MATERIAL PROVIDED:
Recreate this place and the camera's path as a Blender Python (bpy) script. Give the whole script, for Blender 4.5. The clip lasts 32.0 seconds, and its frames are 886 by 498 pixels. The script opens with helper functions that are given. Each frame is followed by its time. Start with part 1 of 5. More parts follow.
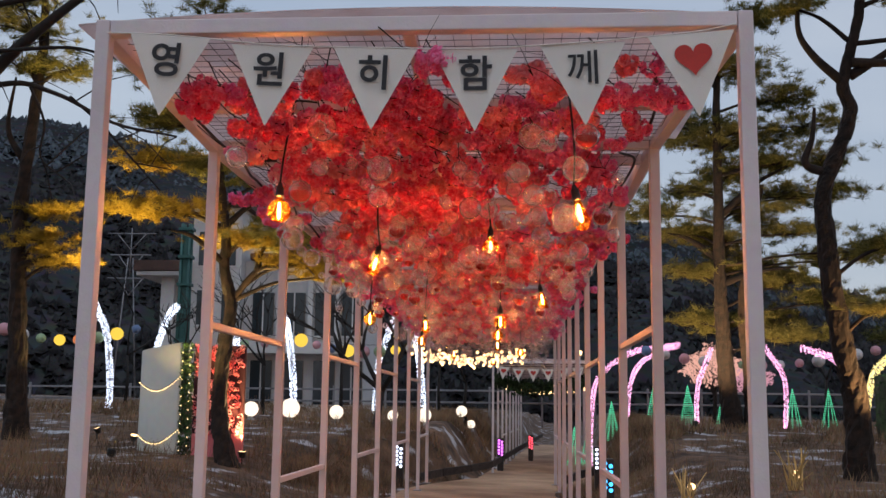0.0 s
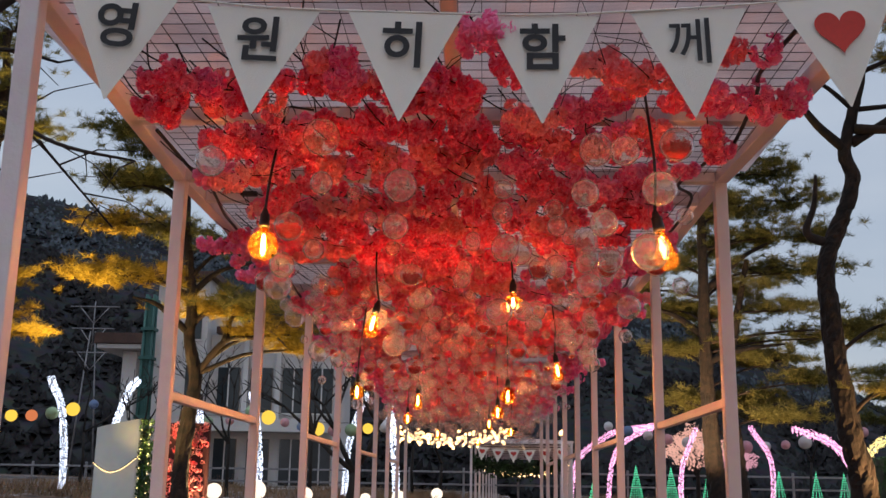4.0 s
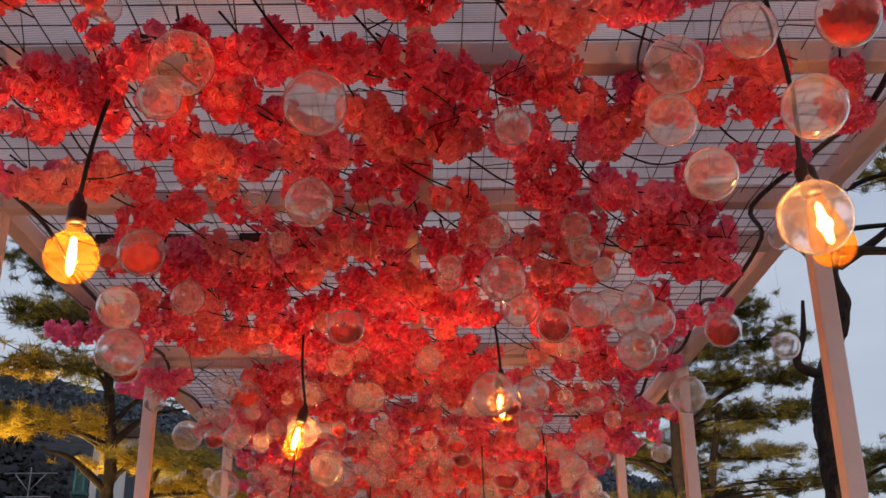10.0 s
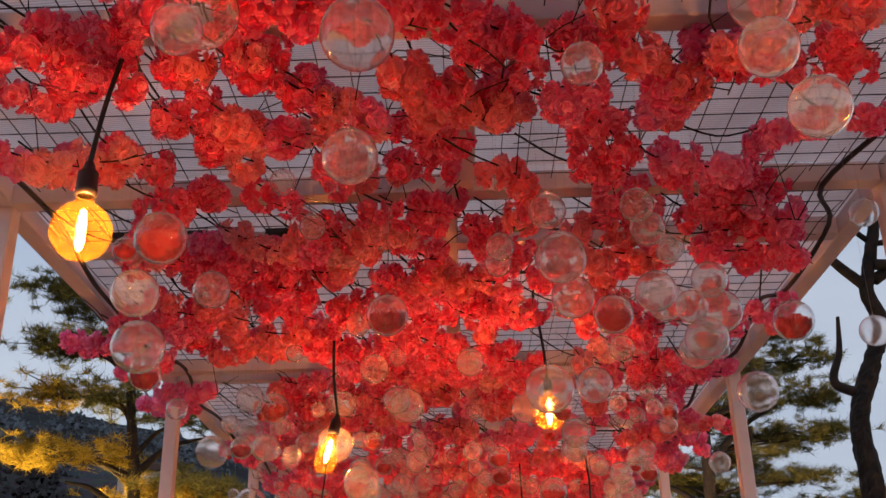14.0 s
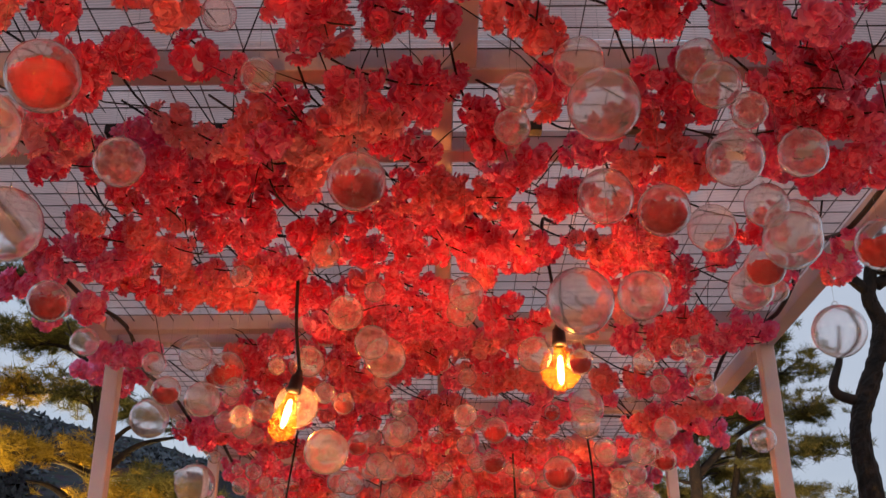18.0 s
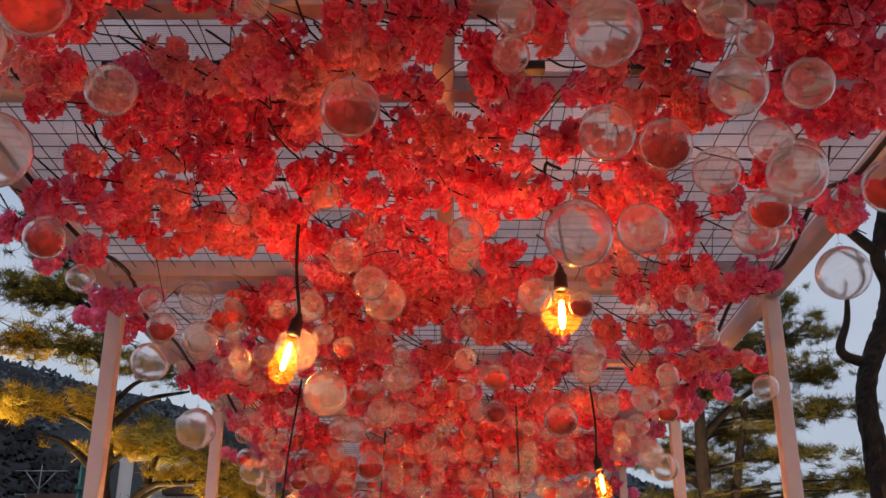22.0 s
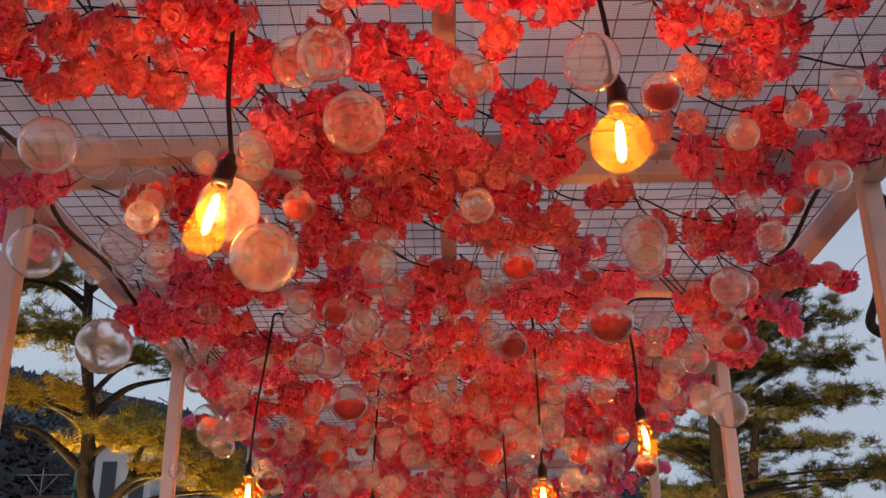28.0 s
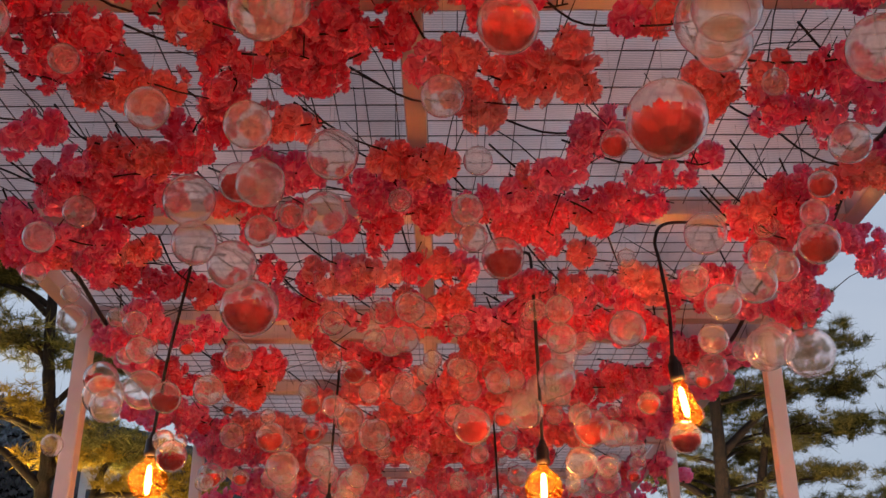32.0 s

TASK GOAL:
Copy out every line of the material above exactly, skipping the pictures.

THE REPLY:
Recreate this place and the camera's path as a Blender Python (bpy) script. Give the whole script, for Blender 4.5. The clip lasts 32.0 seconds, and its frames are 886 by 498 pixels. The script opens with helper functions that are given. Each frame is followed by its time. Start with part 1 of 5. More parts follow.
0.0 s
4.0 s
10.0 s
14.0 s
18.0 s
22.0 s
28.0 s
32.0 s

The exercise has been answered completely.